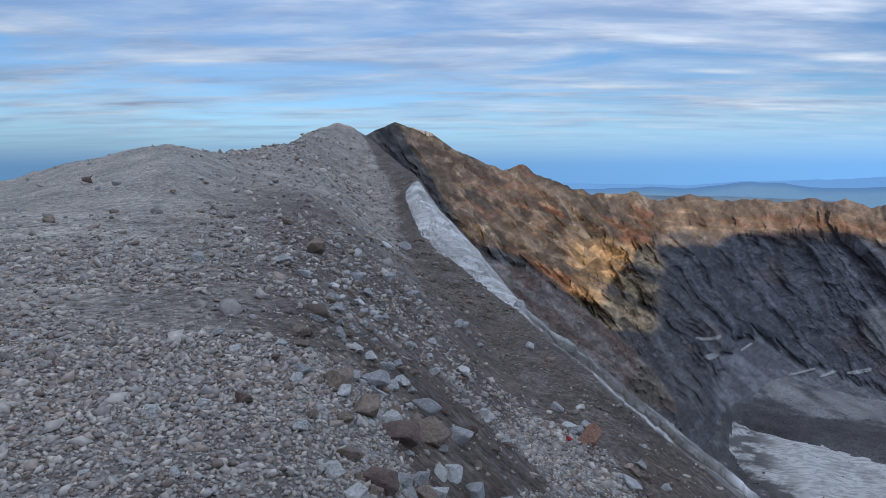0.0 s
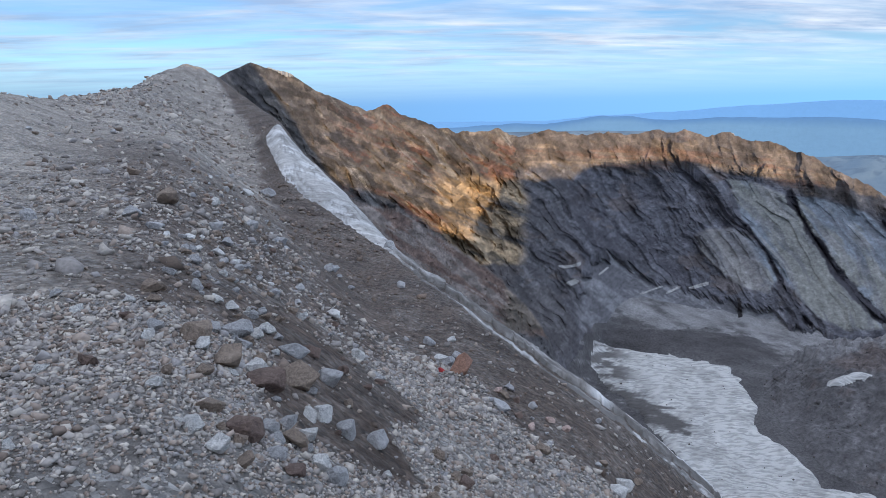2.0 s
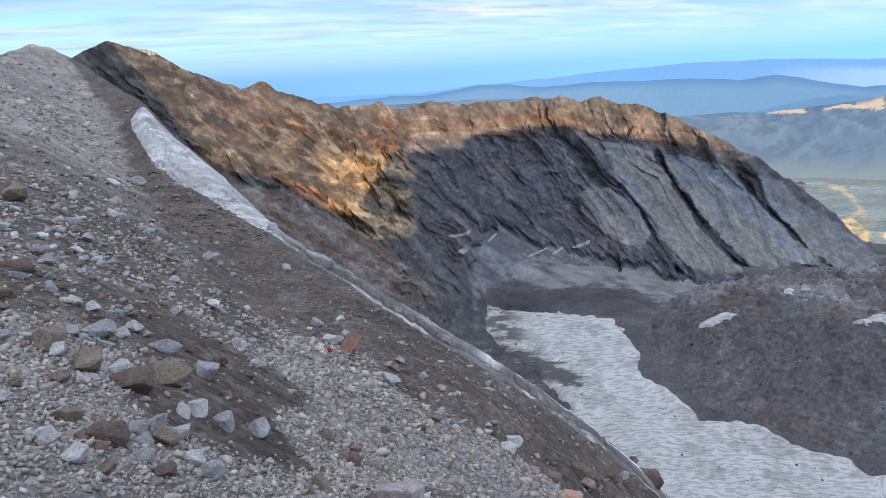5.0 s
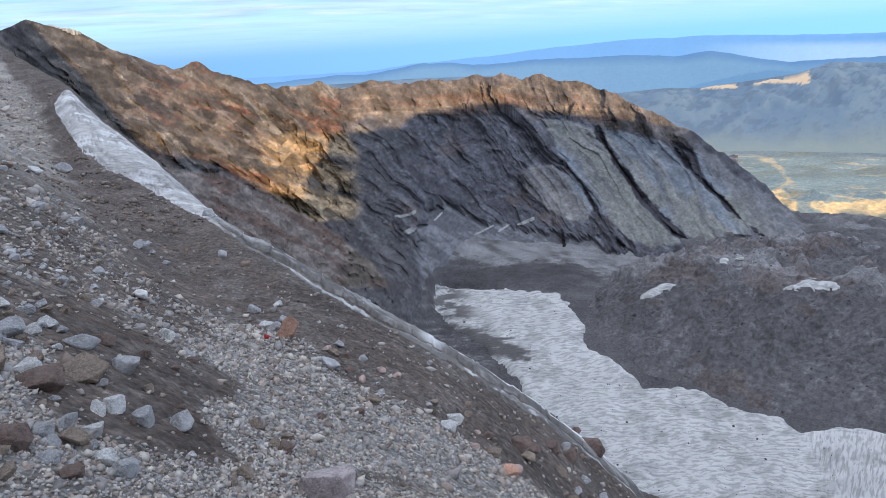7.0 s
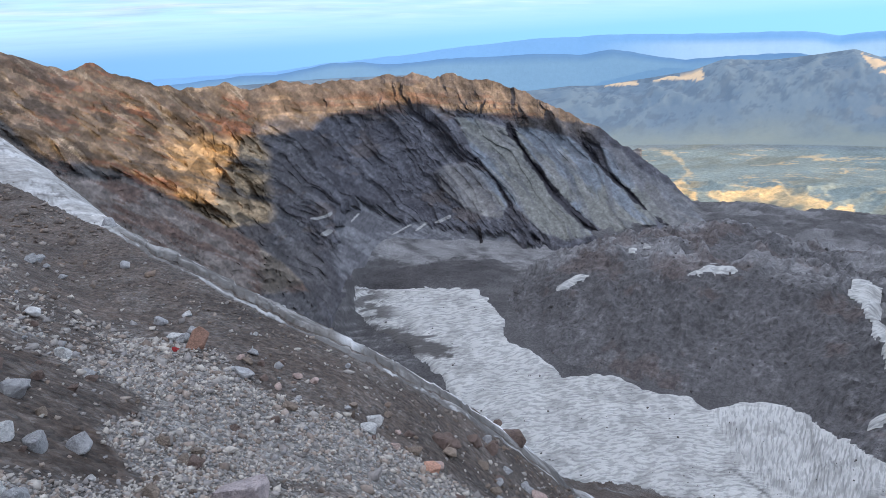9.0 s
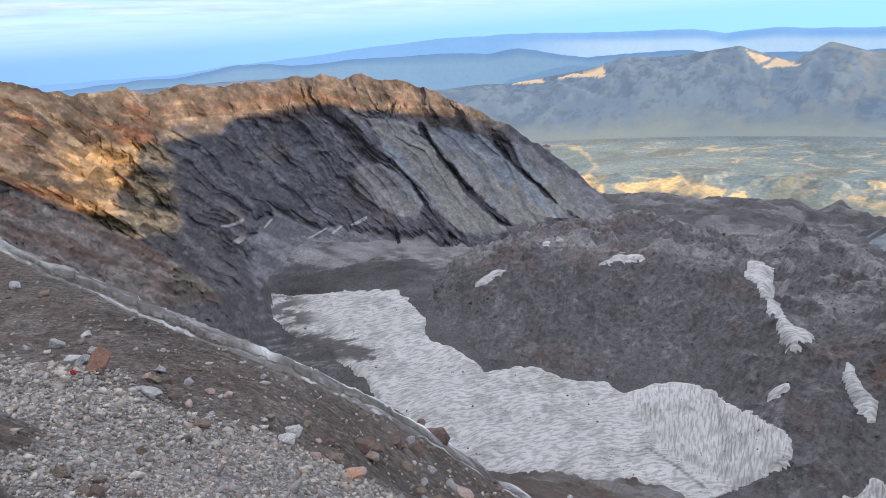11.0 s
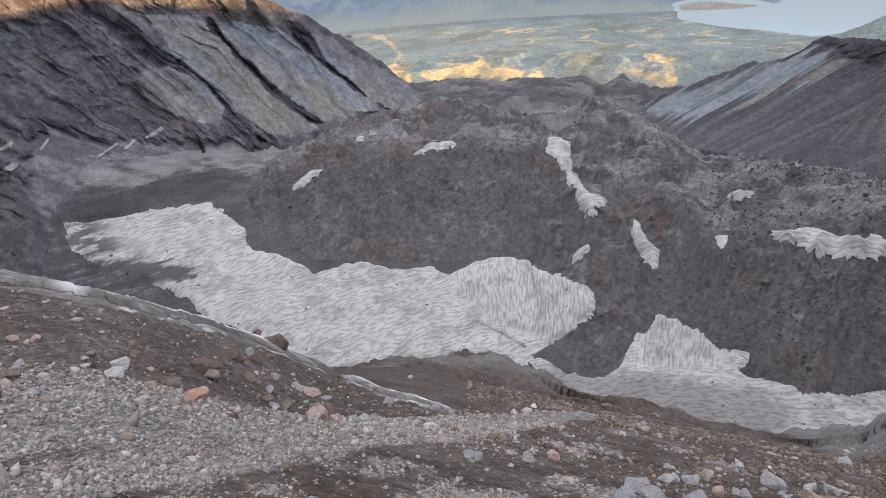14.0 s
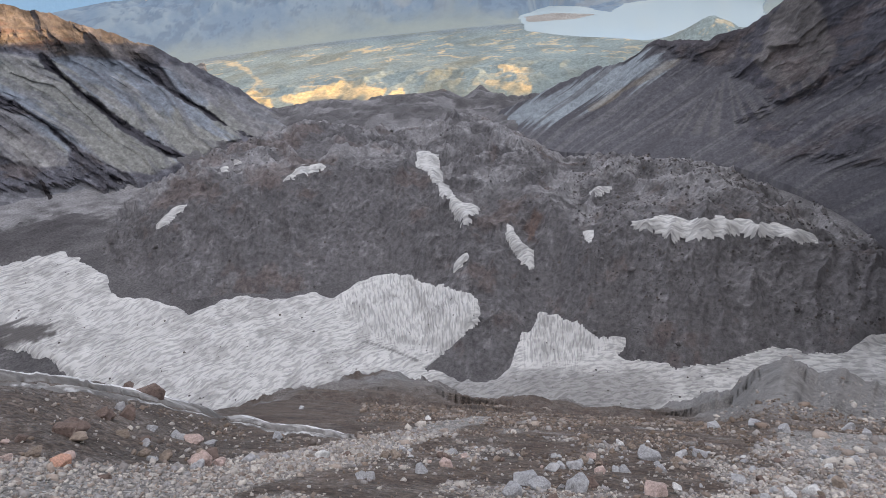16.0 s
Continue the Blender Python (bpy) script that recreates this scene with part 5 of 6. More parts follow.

INSTRUCTIONS FOR THE TASK:
Copy out all of the data word for word. Do not carry over any picture.

WRITTEN ANSWER:
0.0 s
2.0 s
5.0 s
7.0 s
9.0 s
11.0 s
14.0 s
16.0 s
Continue the Blender Python (bpy) script that recreates this scene with part 5 of 6. More parts follow.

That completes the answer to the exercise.